» PROBLEM REQUIREMENTS: In the listing below, find the line containing "import numpy as np" and the line containing "what is given". Repeat exactly those two lines and every line between them, nothing more.
* * * * *
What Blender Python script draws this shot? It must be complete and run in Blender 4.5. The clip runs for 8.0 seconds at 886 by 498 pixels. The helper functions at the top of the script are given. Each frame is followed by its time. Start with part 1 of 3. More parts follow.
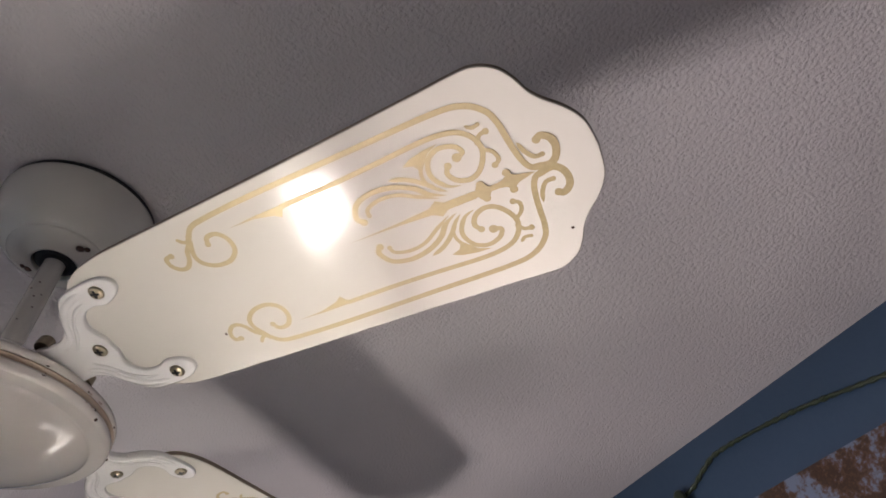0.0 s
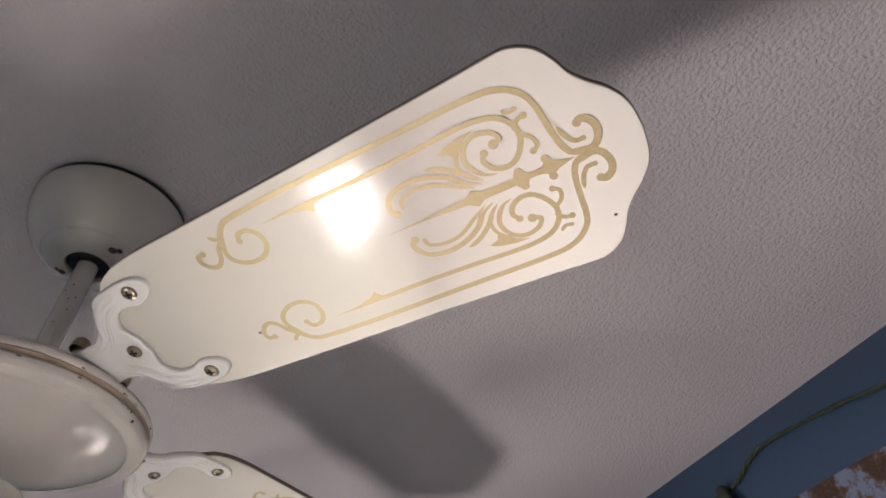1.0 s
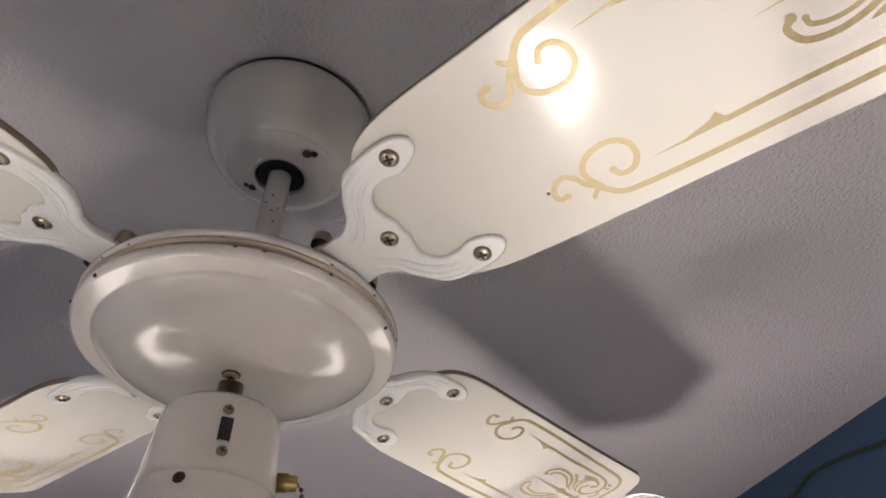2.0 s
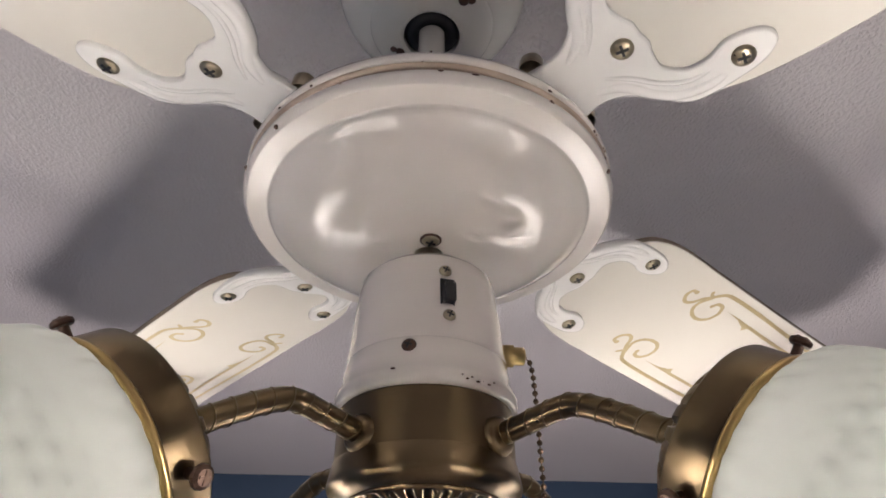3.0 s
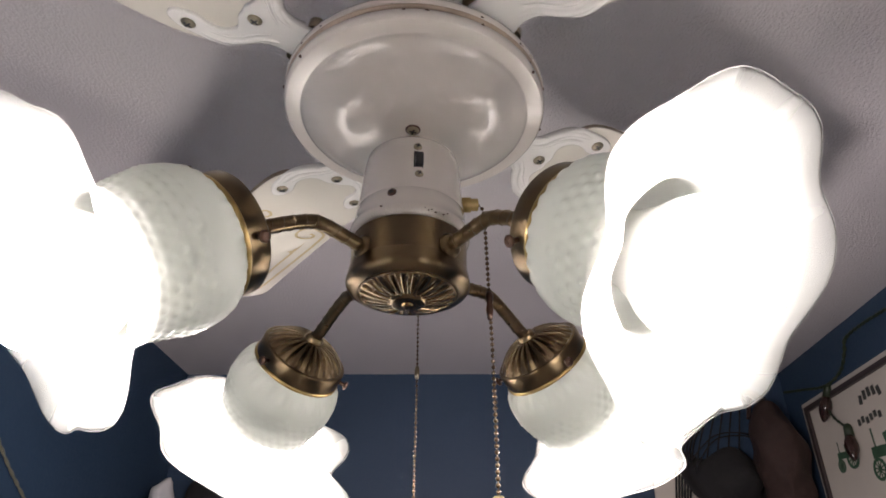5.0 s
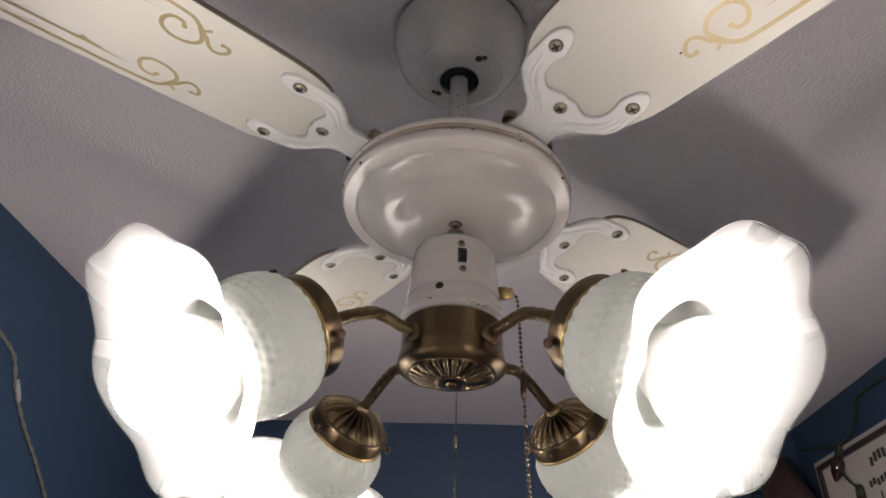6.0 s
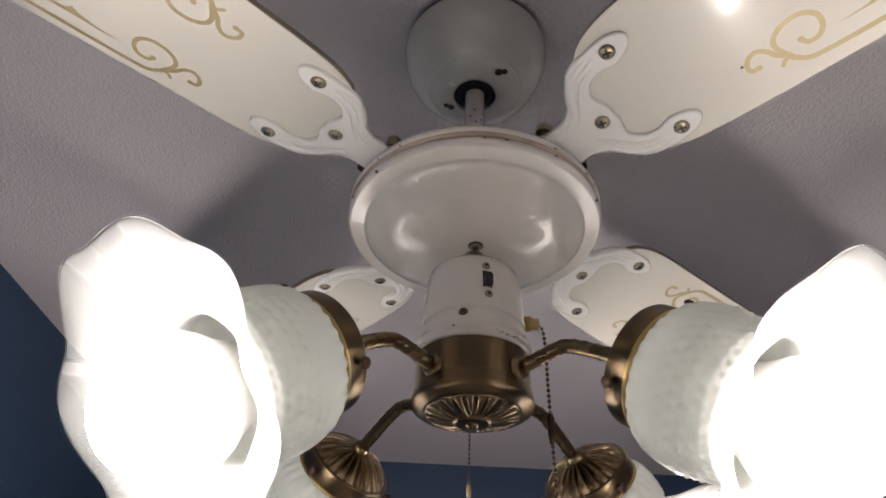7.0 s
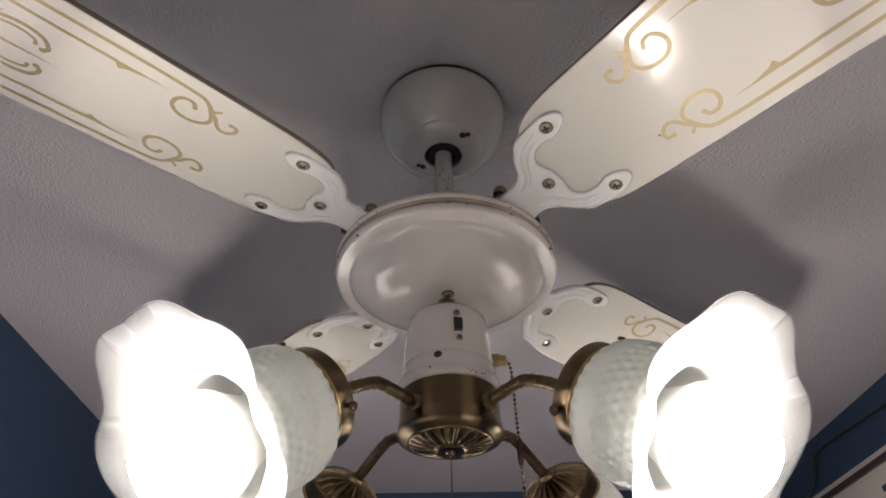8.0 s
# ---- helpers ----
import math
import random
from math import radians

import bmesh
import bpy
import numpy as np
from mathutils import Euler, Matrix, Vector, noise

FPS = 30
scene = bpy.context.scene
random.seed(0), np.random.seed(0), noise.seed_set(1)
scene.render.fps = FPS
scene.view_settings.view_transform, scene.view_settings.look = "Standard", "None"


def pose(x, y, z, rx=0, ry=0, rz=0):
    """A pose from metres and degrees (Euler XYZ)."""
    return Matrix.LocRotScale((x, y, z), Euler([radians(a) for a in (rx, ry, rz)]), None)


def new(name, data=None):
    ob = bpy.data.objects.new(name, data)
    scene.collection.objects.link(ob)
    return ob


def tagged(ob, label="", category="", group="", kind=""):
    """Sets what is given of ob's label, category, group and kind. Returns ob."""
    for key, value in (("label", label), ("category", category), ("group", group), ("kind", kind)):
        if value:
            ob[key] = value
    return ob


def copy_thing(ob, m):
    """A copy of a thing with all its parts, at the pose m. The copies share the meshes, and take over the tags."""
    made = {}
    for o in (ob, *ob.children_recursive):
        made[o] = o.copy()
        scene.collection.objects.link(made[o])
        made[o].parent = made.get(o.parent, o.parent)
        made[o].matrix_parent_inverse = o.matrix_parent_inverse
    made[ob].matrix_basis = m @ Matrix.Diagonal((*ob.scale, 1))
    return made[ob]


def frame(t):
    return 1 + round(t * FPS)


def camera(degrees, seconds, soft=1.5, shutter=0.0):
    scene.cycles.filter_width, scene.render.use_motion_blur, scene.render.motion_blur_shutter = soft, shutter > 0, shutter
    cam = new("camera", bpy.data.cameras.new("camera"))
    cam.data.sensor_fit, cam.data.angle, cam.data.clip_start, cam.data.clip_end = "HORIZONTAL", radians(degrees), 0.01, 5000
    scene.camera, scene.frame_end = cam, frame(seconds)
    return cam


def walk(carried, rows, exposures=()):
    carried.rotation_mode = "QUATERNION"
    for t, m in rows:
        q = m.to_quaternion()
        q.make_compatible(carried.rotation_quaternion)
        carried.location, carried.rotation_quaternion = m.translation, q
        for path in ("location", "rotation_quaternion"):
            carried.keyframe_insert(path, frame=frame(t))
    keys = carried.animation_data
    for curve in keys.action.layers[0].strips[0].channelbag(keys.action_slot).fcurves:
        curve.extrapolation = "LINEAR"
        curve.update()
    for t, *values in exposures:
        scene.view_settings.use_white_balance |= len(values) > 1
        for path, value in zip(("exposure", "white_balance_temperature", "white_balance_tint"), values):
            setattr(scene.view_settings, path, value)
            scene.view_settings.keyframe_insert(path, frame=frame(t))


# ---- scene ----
cam = camera(68.3, 8.0, soft=1.7)
PATH = [
    (0.0, 0.1573, -0.5830, 1.9105, 135.14, 0.99, -23.80),
    (0.5, 0.1619, -0.5837, 1.9119, 135.24, 0.75, -23.48),
    (1.0, 0.1558, -0.5691, 1.9185, 134.88, 0.33, -21.26),
    (1.5, 0.1090, -0.4870, 1.9374, 133.48, 1.16, -17.96),
    (2.0, 0.0568, -0.4118, 1.9398, 131.30, 0.30, -12.04),
    (2.2, 0.0352, -0.3860, 1.9404, 130.31, 0.14, -10.09),
    (3.3, -0.0213, -0.3029, 1.9420, 124.58, -0.10, -3.19),
    (3.5, -0.0227, -0.3027, 1.9381, 124.21, -0.13, -2.75),
    (4.0, -0.0177, -0.3136, 1.9258, 123.46, 0.56, -1.39),
    (4.2, -0.0072, -0.3284, 1.9033, 121.57, 0.09, -0.94),
    (5.3, 0.0451, -0.4936, 1.7979, 119.93, -0.93, 2.70),
    (5.5, 0.0411, -0.5327, 1.7963, 119.87, -1.40, 3.18),
    (6.0, 0.0170, -0.5041, 1.8116, 123.41, -1.87, 1.92),
    (6.5, -0.0233, -0.4469, 1.8297, 125.73, -2.50, -0.86),
    (7.0, -0.0333, -0.4495, 1.8344, 126.58, -1.95, -2.34),
    (7.5, -0.0378, -0.4652, 1.8321, 128.93, 1.09, -2.16),
    (8.0, -0.0186, -0.5250, 1.8049, 128.89, 0.98, -0.95),
]
EXPOSURES = [(0.0, -0.05), (1.0, 0.0), (1.5, 0.02), (2.0, 0.15), (3.3, 0.48), (3.6, 0.48), (4.2, 0.48), (5.3, -0.02), (6.0, -0.1), (7.0, -0.1), (8.0, -0.2)]
walk(cam, [(t, pose(*row)) for t, *row in PATH], EXPOSURES)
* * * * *
» SOLUTION:
import numpy as np
from mathutils import Euler, Matrix, Vector, noise

FPS = 30
scene = bpy.context.scene
random.seed(0), np.random.seed(0), noise.seed_set(1)
scene.render.fps = FPS
scene.view_settings.view_transform, scene.view_settings.look = "Standard", "None"


def pose(x, y, z, rx=0, ry=0, rz=0):
    """A pose from metres and degrees (Euler XYZ)."""
    return Matrix.LocRotScale((x, y, z), Euler([radians(a) for a in (rx, ry, rz)]), None)


def new(name, data=None):
    ob = bpy.data.objects.new(name, data)
    scene.collection.objects.link(ob)
    return ob


def tagged(ob, label="", category="", group="", kind=""):
    """Sets what is given of ob's label, category, group and kind. Returns ob."""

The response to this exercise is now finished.